An automated trading bot requires a continuous, low-latency connection to your broker’s execution server. Running an EA on a standard home desktop exposes your capital to local power interruptions, network drops, and latency issues. A dedicated VPS guarantees 24/7 terminal runtime.
5. What is the primary technical difference between MQL4 and MQL5?
MQL4 uses a procedural, order-based execution model where every transaction is treated as an independent ticket. MQL5 uses an object-oriented, position-based model that aggregates multiple trades in the same direction into a single net position. MQL5 also executes backtests significantly faster due to its native multi-threaded framework.
6. What is execution latency and how does it impact automated scalping robots?
Execution latency is the time delay (measured in milliseconds) required for a trade signal to travel from your trading platform to the broker’s liquidity server. For high-frequency scalping robots that target tiny price targets, high latency causes severe slippage, meaning trades enter at worse prices that quickly erase any statistical edge.
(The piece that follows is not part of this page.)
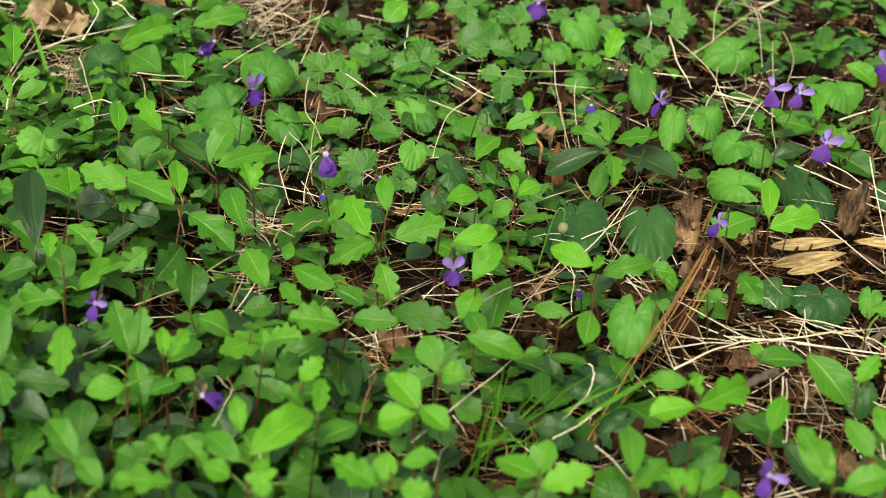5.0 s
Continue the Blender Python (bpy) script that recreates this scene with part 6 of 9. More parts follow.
petiole(s, 2.4, -7.9, 45, 2.7, -8.7, 50)
leaf(s, "l", "m", 2.7, -8.7, 50, 12, 50.1, -48, 50.2, 19.3)
s = shoot(0.1625, 1.1434, -4.3, -5.6, 51.8, "y")
petiole(s, -3.7, -4.7, 46.8, -4.8, -6.7, 49.8)
leaf(s, "o", "y", -4.8, -6.7, 49.8, 45.2, -15.9, -22.4, 32.4, 15.4)
petiole(s, -1.5, -1.9, 26.2, -3.8, -4.4, 29.2)
leaf(s, "o", "g", -3.8, -4.4, 29.2, -44.2, 11, -131.8, 25.6, 22.3)
s = shoot(0.1962, 0.5043, -2.4, -6.3, 47.3, "g")
petiole(s, -2.1, -5.7, 44.3, -2.4, -6.3, 49.3)
leaf(s, "r", "g", -2.4, -6.3, 49.3, -37.2, 33.6, -154.2, 17.5, 13)
s = shoot(0.1945, 0.5904, -5.9, -8.8, 47.2, "g")
petiole(s, -5.3, -7.9, 44.2, -5.9, -8.8, 49.2)
leaf(s, "l", "g", -5.9, -8.8, 49.2, 1.5, 45.2, -130.1, 33.1, 15.7)
s = shoot(0.7282, 0.6940, 0.3, -1, 50.7, "y")
petiole(s, 0.2, -0.9, 45.7, 1.6, -0.8, 48.7)
leaf(s, "o", "y", 1.6, -0.8, 48.7, 43, 8.9, -50.3, 20.1, 7.8)
petiole(s, 0.2, -0.8, 43.5, -1, -1.2, 46.5)
leaf(s, "l", "y", -1, -1.2, 46.5, 33.8, -21.8, -8.7, 23.7, 14.4)
s = shoot(-0.0411, 0.8724, 3, -4.9, 46.6, "m")
petiole(s, 2.7, -4.4, 43.6, 3, -4.9, 48.6)
leaf(s, "o", "m", 3, -4.9, 48.6, -12.2, 30.8, -120.7, 22.1, 15.7)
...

7. What is forward testing and why is it required after a successful backtest?
Forward testing means running your automated robot on a demo or micro-live account in real-time without risking significant capital. This step is necessary because backtests cannot fully replicate live market variables like dynamic spread widening, execution slippage, broker rejection codes, and unexpected news liquidity gaps.
8. How often should an automated trading strategy be re-optimized?
Strategy parameters should be reviewed and updated based on changes in market volatility, typically every 3 to 6 months. Constant adjustments can lead to over-optimized curve-fitting. Instead, use a structured walk-forward optimization technique to verify that your robot’s settings can handle changing market conditions.
9. Can a single automated trading robot safely run on multiple currency pairs simultaneously?
Yes, but only if the robot’s code includes built-in global risk parameters. If an EA opens max-risk trades across highly correlated pairs (such as EUR/USD and GBP/USD) at the same time, it can easily double or triple your actual market exposure, breaking your risk limits and exposing your account to severe drawdowns.